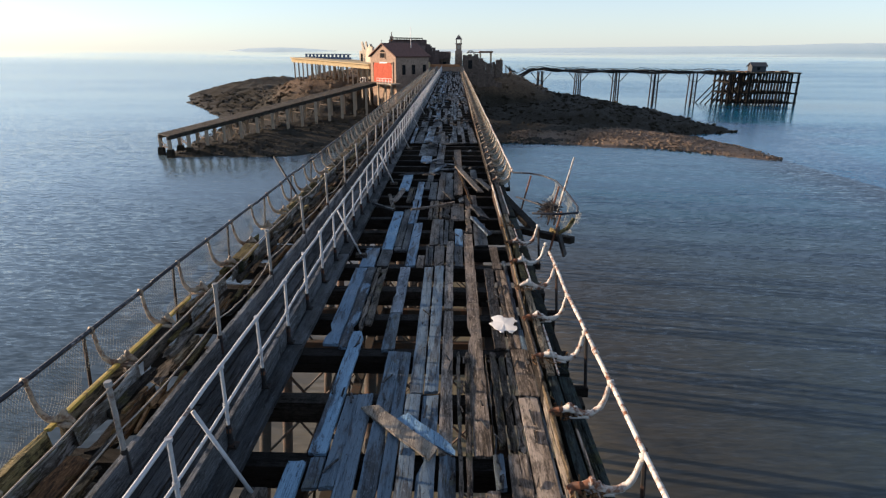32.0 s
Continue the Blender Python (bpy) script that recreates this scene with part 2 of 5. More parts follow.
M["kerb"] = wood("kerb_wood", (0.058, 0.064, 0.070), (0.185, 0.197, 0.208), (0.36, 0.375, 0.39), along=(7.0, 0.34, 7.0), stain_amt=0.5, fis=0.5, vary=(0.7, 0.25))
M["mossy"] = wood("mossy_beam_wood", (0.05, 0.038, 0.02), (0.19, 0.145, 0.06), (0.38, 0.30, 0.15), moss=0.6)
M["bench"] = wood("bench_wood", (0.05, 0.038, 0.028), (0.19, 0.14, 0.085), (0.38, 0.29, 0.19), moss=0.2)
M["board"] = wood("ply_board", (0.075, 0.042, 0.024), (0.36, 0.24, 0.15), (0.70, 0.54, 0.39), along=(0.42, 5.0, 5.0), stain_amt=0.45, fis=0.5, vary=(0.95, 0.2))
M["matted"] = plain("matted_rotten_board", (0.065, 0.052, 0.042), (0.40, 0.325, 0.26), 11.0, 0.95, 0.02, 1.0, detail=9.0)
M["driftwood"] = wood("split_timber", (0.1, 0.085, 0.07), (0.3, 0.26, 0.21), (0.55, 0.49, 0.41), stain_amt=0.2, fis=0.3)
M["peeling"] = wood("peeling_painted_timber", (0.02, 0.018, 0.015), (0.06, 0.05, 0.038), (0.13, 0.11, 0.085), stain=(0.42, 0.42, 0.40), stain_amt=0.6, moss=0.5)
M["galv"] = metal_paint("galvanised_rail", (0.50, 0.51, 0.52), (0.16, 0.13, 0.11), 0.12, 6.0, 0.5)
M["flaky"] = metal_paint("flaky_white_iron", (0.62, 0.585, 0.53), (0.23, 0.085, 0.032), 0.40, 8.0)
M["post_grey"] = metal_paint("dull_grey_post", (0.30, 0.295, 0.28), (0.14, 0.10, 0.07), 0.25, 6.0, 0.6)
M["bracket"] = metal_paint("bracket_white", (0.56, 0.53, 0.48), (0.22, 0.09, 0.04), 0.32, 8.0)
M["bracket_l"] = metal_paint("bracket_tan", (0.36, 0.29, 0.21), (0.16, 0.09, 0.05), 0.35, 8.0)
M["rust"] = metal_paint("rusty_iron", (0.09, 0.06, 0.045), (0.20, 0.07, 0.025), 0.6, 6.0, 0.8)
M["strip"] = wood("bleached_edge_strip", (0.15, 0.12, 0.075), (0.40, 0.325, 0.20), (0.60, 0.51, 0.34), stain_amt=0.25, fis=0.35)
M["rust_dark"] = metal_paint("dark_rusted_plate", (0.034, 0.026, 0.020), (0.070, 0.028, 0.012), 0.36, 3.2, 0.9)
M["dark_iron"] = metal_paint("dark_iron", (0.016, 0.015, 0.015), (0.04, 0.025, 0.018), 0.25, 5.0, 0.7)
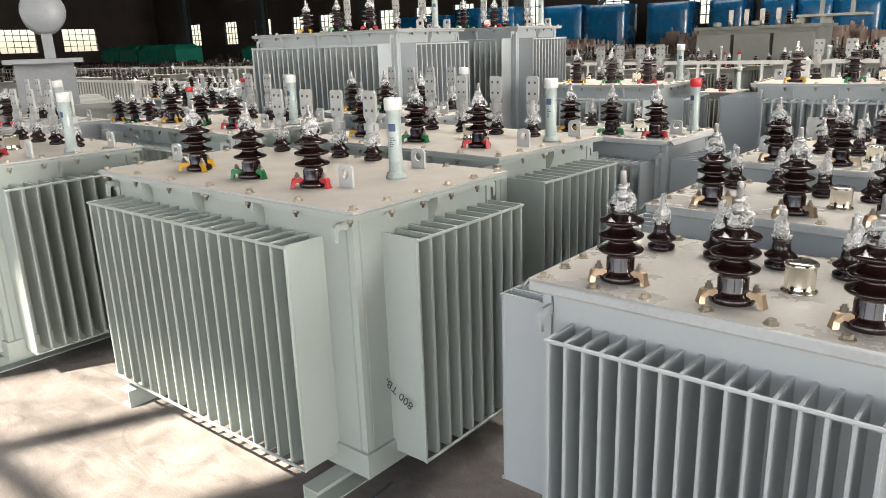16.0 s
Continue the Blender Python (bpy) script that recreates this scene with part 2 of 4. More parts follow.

# Exercise instructions
Give the data above again in full and unchanged, skipping the pictures.

# Result below
32.0 s
Continue the Blender Python (bpy) script that recreates this scene with part 2 of 5. More parts follow.
M["kerb"] = wood("kerb_wood", (0.058, 0.064, 0.070), (0.185, 0.197, 0.208), (0.36, 0.375, 0.39), along=(7.0, 0.34, 7.0), stain_amt=0.5, fis=0.5, vary=(0.7, 0.25))
M["mossy"] = wood("mossy_beam_wood", (0.05, 0.038, 0.02), (0.19, 0.145, 0.06), (0.38, 0.30, 0.15), moss=0.6)
M["bench"] = wood("bench_wood", (0.05, 0.038, 0.028), (0.19, 0.14, 0.085), (0.38, 0.29, 0.19), moss=0.2)
M["board"] = wood("ply_board", (0.075, 0.042, 0.024), (0.36, 0.24, 0.15), (0.70, 0.54, 0.39), along=(0.42, 5.0, 5.0), stain_amt=0.45, fis=0.5, vary=(0.95, 0.2))
M["matted"] = plain("matted_rotten_board", (0.065, 0.052, 0.042), (0.40, 0.325, 0.26), 11.0, 0.95, 0.02, 1.0, detail=9.0)
M["driftwood"] = wood("split_timber", (0.1, 0.085, 0.07), (0.3, 0.26, 0.21), (0.55, 0.49, 0.41), stain_amt=0.2, fis=0.3)
M["peeling"] = wood("peeling_painted_timber", (0.02, 0.018, 0.015), (0.06, 0.05, 0.038), (0.13, 0.11, 0.085), stain=(0.42, 0.42, 0.40), stain_amt=0.6, moss=0.5)
M["galv"] = metal_paint("galvanised_rail", (0.50, 0.51, 0.52), (0.16, 0.13, 0.11), 0.12, 6.0, 0.5)
M["flaky"] = metal_paint("flaky_white_iron", (0.62, 0.585, 0.53), (0.23, 0.085, 0.032), 0.40, 8.0)
M["post_grey"] = metal_paint("dull_grey_post", (0.30, 0.295, 0.28), (0.14, 0.10, 0.07), 0.25, 6.0, 0.6)
M["bracket"] = metal_paint("bracket_white", (0.56, 0.53, 0.48), (0.22, 0.09, 0.04), 0.32, 8.0)
M["bracket_l"] = metal_paint("bracket_tan", (0.36, 0.29, 0.21), (0.16, 0.09, 0.05), 0.35, 8.0)
M["rust"] = metal_paint("rusty_iron", (0.09, 0.06, 0.045), (0.20, 0.07, 0.025), 0.6, 6.0, 0.8)
M["strip"] = wood("bleached_edge_strip", (0.15, 0.12, 0.075), (0.40, 0.325, 0.20), (0.60, 0.51, 0.34), stain_amt=0.25, fis=0.35)
M["rust_dark"] = metal_paint("dark_rusted_plate", (0.034, 0.026, 0.020), (0.070, 0.028, 0.012), 0.36, 3.2, 0.9)
M["dark_iron"] = metal_paint("dark_iron", (0.016, 0.015, 0.015), (0.04, 0.025, 0.018), 0.25, 5.0, 0.7)
16.0 s
Continue the Blender Python (bpy) script that recreates this scene with part 2 of 4. More parts follow.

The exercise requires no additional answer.